ROME (CNS) — The international community must work for peace, and believers of all faiths must pray for it, but pressuring Ukraine to make peace with Russia would be to “consecrate the law of the strongest,” French President Emmanuel Macron told religious leaders meeting in Rome.

“We all know how the Orthodox religion today is being manipulated by the Russian authorities to justify its acts,” Macron said Oct. 23 at the opening in Rome of the annual religions and cultures for peace conference sponsored by the Community of Sant’Egidio.

Condemnation of Russia’s invasion of Ukraine dominated the opening talks even as Metropolitan Anthony of Volokolamsk, head of external relations for the Russian Orthodox Church, sat in the front row of the auditorium at Rome’s Nuvola Conference Center. He declined to speak to reporters.

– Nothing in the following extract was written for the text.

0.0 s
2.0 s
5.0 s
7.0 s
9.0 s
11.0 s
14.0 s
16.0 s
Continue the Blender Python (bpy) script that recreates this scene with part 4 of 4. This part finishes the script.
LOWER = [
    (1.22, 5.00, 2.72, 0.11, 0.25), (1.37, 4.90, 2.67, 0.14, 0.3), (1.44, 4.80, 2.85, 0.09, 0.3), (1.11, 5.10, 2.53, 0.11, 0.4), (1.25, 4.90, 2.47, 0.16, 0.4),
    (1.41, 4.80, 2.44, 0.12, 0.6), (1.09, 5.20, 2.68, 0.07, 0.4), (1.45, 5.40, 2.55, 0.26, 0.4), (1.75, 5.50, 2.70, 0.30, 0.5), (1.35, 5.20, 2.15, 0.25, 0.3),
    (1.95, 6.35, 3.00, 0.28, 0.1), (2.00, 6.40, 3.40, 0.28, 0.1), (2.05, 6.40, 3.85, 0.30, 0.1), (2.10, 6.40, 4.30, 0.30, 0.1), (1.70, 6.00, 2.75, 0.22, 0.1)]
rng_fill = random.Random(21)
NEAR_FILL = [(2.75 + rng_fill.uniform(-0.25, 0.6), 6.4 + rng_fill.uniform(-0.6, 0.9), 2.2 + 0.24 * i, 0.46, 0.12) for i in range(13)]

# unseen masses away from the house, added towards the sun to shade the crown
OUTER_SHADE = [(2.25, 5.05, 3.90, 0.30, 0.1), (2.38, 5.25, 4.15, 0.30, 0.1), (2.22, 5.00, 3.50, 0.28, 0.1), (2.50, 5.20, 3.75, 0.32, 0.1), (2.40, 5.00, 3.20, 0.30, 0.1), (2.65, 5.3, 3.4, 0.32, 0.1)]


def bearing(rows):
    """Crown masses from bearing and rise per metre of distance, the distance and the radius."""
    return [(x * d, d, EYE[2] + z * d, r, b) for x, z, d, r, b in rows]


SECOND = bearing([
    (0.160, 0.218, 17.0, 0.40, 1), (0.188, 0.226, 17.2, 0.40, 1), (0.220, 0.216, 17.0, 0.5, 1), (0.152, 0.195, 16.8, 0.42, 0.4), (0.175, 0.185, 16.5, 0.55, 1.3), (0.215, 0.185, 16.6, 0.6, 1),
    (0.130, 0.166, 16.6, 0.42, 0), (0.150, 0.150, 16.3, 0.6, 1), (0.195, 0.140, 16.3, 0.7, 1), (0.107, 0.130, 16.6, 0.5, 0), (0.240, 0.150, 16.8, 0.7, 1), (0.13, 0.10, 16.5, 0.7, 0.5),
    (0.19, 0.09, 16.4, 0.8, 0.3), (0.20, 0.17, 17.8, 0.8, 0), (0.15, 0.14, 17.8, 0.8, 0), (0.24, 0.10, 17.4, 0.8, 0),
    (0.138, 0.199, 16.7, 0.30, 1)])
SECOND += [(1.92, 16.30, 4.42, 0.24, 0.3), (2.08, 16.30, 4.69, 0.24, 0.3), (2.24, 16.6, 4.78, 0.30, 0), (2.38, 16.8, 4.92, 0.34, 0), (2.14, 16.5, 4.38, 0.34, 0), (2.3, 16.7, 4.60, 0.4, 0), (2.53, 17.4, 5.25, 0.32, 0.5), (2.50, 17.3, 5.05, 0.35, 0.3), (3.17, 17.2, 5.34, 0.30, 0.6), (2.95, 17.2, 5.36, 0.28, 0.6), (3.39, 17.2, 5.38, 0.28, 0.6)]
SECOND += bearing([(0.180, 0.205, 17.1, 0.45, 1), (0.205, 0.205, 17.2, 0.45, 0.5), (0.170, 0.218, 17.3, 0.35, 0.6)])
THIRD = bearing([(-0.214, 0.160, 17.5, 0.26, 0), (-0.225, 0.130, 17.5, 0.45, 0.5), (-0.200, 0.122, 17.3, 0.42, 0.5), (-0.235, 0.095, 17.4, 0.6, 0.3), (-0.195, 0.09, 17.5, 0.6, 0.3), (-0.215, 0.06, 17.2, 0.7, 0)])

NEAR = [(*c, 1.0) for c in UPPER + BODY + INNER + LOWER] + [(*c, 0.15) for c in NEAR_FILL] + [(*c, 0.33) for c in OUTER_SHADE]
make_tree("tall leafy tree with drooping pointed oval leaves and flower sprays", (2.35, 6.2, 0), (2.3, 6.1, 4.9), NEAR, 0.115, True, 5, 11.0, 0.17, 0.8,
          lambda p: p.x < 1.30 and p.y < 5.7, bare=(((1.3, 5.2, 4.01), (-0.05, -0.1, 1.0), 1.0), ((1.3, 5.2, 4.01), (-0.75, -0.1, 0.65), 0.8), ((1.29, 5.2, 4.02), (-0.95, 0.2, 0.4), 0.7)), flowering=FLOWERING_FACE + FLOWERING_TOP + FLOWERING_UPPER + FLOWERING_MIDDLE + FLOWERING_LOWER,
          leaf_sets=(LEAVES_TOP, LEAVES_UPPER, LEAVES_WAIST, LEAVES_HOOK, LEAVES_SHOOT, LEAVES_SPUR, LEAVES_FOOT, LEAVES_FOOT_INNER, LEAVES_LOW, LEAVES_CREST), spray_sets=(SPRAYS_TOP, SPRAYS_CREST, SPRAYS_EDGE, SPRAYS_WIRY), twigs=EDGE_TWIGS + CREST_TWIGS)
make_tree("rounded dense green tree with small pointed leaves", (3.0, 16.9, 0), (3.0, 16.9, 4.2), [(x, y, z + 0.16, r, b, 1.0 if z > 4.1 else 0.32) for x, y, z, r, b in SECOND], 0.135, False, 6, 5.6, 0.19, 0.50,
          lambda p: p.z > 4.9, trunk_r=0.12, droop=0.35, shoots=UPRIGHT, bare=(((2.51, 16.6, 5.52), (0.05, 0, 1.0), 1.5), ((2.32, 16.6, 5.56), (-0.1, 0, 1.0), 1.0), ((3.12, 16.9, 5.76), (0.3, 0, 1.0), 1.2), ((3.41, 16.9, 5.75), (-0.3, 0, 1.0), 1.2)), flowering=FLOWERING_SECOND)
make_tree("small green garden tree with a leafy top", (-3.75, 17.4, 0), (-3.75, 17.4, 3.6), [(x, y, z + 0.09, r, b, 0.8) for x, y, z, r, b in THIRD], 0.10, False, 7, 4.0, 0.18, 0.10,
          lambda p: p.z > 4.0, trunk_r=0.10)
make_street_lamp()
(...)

A few hours before the conference began, Pope Francis told visitors in St. Peter’s Square that he would join the religious leaders Oct. 25 at “the Colosseum to pray for peace in Ukraine and in the world,” and he asked everyone to join him in praying for Ukraine. He also met privately with Macron for almost an hour Oct. 24 at the Vatican.

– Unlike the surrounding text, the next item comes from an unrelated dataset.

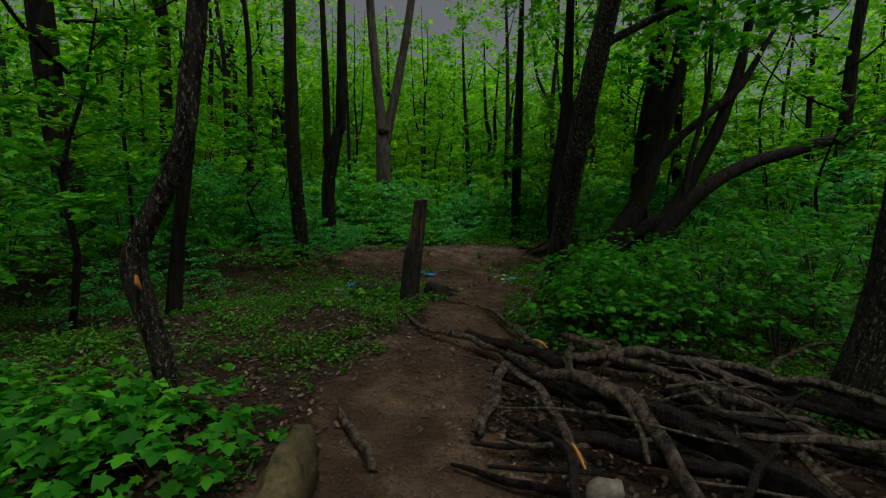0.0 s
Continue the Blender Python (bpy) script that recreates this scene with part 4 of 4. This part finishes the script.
stick("fallen_log", "thick damp dark fallen log", [(0.22, 4.3, 0.16), (0.5, 3.95, 0.18), (0.75, 3.6, 0.2), (1.0, 3.2, 0.16)], [0.035, 0.045, 0.05, 0.045], DEADDARK, PILE)
stick("fallen_log", "thick damp dark fallen log", [(0.4, 3.35, 0.16), (0.7, 3.0, 0.2), (1.0, 2.75, 0.22), (1.4, 2.35, 0.2)], [0.05, 0.062, 0.065, 0.055], DEADDARK, PILE)
stick("fallen_branch", "forked pale fallen branch in the heap", [(0.92, 3.3, 0.28), (1.15, 3.22, 0.31), (1.4, 3.25, 0.3), (1.8, 3.2, 0.24), (2.2, 3.05, 0.16)], [0.03, 0.035, 0.036, 0.03, 0.022], DEADWOOD, PILE,
      [([(1.2, 3.22, 0.31), (1.05, 3.42, 0.36), (0.95, 3.58, 0.38)], [0.028, 0.034, 0.03]), ([(1.15, 3.2, 0.3), (1.4, 2.9, 0.26), (1.6, 2.6, 0.2)], [0.03, 0.028, 0.022])])
stick("fallen_log", "long brown fallen log", [(0.85, 3.95, 0.08), (1.4, 3.6, 0.12), (1.95, 3.35, 0.14), (2.3, 2.95, 0.16), (2.6, 2.4, 0.1)], [0.035, 0.042, 0.045, 0.042, 0.04], DEADDARK, PILE)
stick("fallen_branch", "straight brown fallen branch", [(1.35, 3.0, 0.3), (1.7, 2.6, 0.27), (2.1, 2.05, 0.2)], [0.032, 0.036, 0.03], DEADWOOD, PILE, [([(1.42, 2.95, 0.31), (1.5, 2.75, 0.38), (1.7, 2.5, 0.34), (1.85, 2.2, 0.25)], [0.010, 0.008, 0.006, 0.004])])
stick("fallen_branch", "short brown fallen branch in the heap", [(0.22, 2.6, 0.05), (0.32, 2.95, 0.13), (0.46, 3.4, 0.24)], [0.034, 0.038, 0.03], DEADWOOD, PILE)
stick("fallen_branch", "short brown fallen branch in the heap", [(0.48, 3.1, 0.24), (0.58, 2.7, 0.24), (0.66, 2.15, 0.12)], [0.02, 0.026, 0.024], DEADWOOD, PILE, (), True)
stick("fallen_branch", "crooked brown fallen branch", [(0.6, 2.85, 0.28), (0.85, 2.72, 0.3), (1.08, 2.45, 0.26), (1.1, 2.0, 0.1)], [0.03, 0.042, 0.046, 0.04], DEADWOOD, PILE, [([(0.9, 2.7, 0.3), (0.98, 2.4, 0.3), (0.95, 2.1, 0.2)], [0.02, 0.018, 0.014])])
stick("fallen_log", "thick damp dark fallen log", [(1.05, 2.95, 0.12), (1.35, 2.5, 0.15), (1.75, 1.85, 0.1)], [0.06, 0.075, 0.07], DEADDARK, PILE)
stick("fallen_log", "thick damp dark fallen log", [(1.5, 3.1, 0.1), (1.85, 2.75, 0.12), (2.3, 2.2, 0.1)], [0.045, 0.05, 0.045], DEADDARK, PILE)
stick("fallen_branch", "thin dark fallen branch in the heap", [(0.05, 2.35, 0.03), (0.25, 2.2, 0.05), (0.6, 2.05, 0.08)], [0.012, 0.02, 0.024], DEADDARK, PILE)
stick("fallen_branch", "thin dark fallen branch in the heap", [(0.15, 2.55, 0.04), (0.4, 2.45, 0.08), (0.8, 2.5, 0.12)], [0.010, 0.018, 0.02], DEADDARK, PILE)
stick("fallen_branch", "thin bent dead twig", [(2.15, 3.15, 0.22), (2.5, 3.4, 0.3), (2.9, 3.5, 0.36), (3.3, 3.3, 0.3)], [0.014, 0.012, 0.010, 0.006], DEADWOOD, PILE)
stick("fallen_branch", "long brown fallen branch", [(1.75, 3.3, 0.26), (2.1, 3.15, 0.24), (2.45, 2.8, 0.25), (2.75, 2.3, 0.2)], [0.03, 0.036, 0.034, 0.03], DEADWOOD, PILE)
stick("fallen_branch", "dark damp fallen branch in the heap", [(0.55, 2.55, 0.12), (0.95, 2.3, 0.14), (1.45, 2.15, 0.12)], [0.04, 0.045, 0.04], DEADDARK, PILE)
stick("fallen_branch", "short brown stick lying on the path", [(-0.64, 2.86, 0.03), (-0.5, 2.6, 0.04), (-0.36, 2.3, 0.03)], [0.022, 0.03, 0.03], DEADWOOD, "", [([(-0.6, 2.8, 0.04), (-0.68, 2.92, 0.1)], [0.012, 0.005])])
stick("mossy_log", "mossy rotten log end beside the path", [(-0.66, 1.2, 0.03), (-0.70, 1.7, 0.08), (-0.72, 2.1, 0.10), (-0.73, 2.45, 0.08)], [0.13, 0.14, 0.125, 0.09], MOSSY)
stick("fallen_branch", "grey fallen branch across the ditch", [(2.4, 9.6, 0.05), (2.85, 9.95, 0.18), (3.2, 10.2, 0.30), (3.8, 10.3, 0.34), (4.4, 10.35, 0.28)], [0.035, 0.034, 0.032, 0.026, 0.015], DEADWOOD, "", [([(3.0, 10.05, 0.22), (2.95, 10.1, 0.45)], [0.014, 0.008])])
stick("surface_root", "dark bent root lying across the footpath", [(-0.28, 7.6, 0.01), (-0.05, 7.4, 0.02), (0.1, 7.2, 0.02), (0.25, 7.0, 0.0)], [0.010, 0.018, 0.016, 0.008], DEADDARK)
stick("surface_root", "dark gnarled root running out from the forked tree", [(2.8, 11.82, 0.06), (2.55, 11.92, 0.0), (2.35, 11.86, -0.012), (2.12, 11.98, 0.0), (1.9, 12.04, -0.03)], [0.085, 0.05, 0.035, 0.025, 0.012], DEADDARK)
stick("surface_root", "dark root running down from the forked tree", [(2.85, 11.7, 0.2), (2.72, 11.45, 0.1), (2.66, 11.25, 0.0)], [0.08, 0.05, 0.02], BARK)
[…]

“Talking about peace and calling for peace today can be unbearable for those who are fighting for their freedom, and it can give them the feeling of being somehow betrayed,” Macron said at the Sant’Egidio conference the evening before meeting Pope Francis.

Peace is the supreme good and always requires concessions, Macron said, but if the terms are dictated from outside, they enshrine injustice and sow the seeds for future unrest.

The French president said the point that a treaty which “bears the roots of a new war” cannot be called a peace treaty is a key point in Immanuel Kant’s book, “Perpetual Peace: A Philosophical Sketch,” and that he would give Pope Francis a 1796 French edition of the book.

Olga Makar, a Sant’Egidio member from Kyiv, spoke of the terror and destruction of the war, including a missile landing on a Sant’Egidio meeting place.

“We wake up in the morning and we check what was blown up during the night,” she said. “At supper, we discuss how to prepare for a nuclear explosion.”

“Our houses are destroyed, our cities are in ruins,” she told the conference, “but our love, our solidarity, our ability to help others, our dreams cannot be destroyed.”

Italian President Sergio Mattarella told conference participants that faced “with the proliferation of conflicts in so many parts of the world, with a war once again bloodying Europe, one would be led to think that humanity is incapable of learning from its mistakes, that the collective memory that should guide and should prevent the same tragic errors from being committed has been lost.”

But, he said, St. John Paul II’s decision in 1986 to bring leaders of all religions to Assisi to get to know each other, to make a commitment to teach their followers nonviolence and to pray for peace was a sign of how close religious communities are to the lives and struggles of their people as well as a recognition of the right of every person to live in peace.

“There is no such thing as a ‘holy war,'” Mattarella said to applause. “Instead, there must be a ‘holy peace,’ to authentically serve humanity and its future.”

Cardinal Matteo Zuppi, president of the Italian bishops’ conference and a member of the Sant’Egidio Community, told the conference that “without dialogue only weapons remain.”

However, “dialogue by no means treats all motives as equal, it does not avoid the question of responsibility, and it never confuses the aggressor and the victim,” he said. Stopping the exponential spiral of war is possible only by recognizing the truth.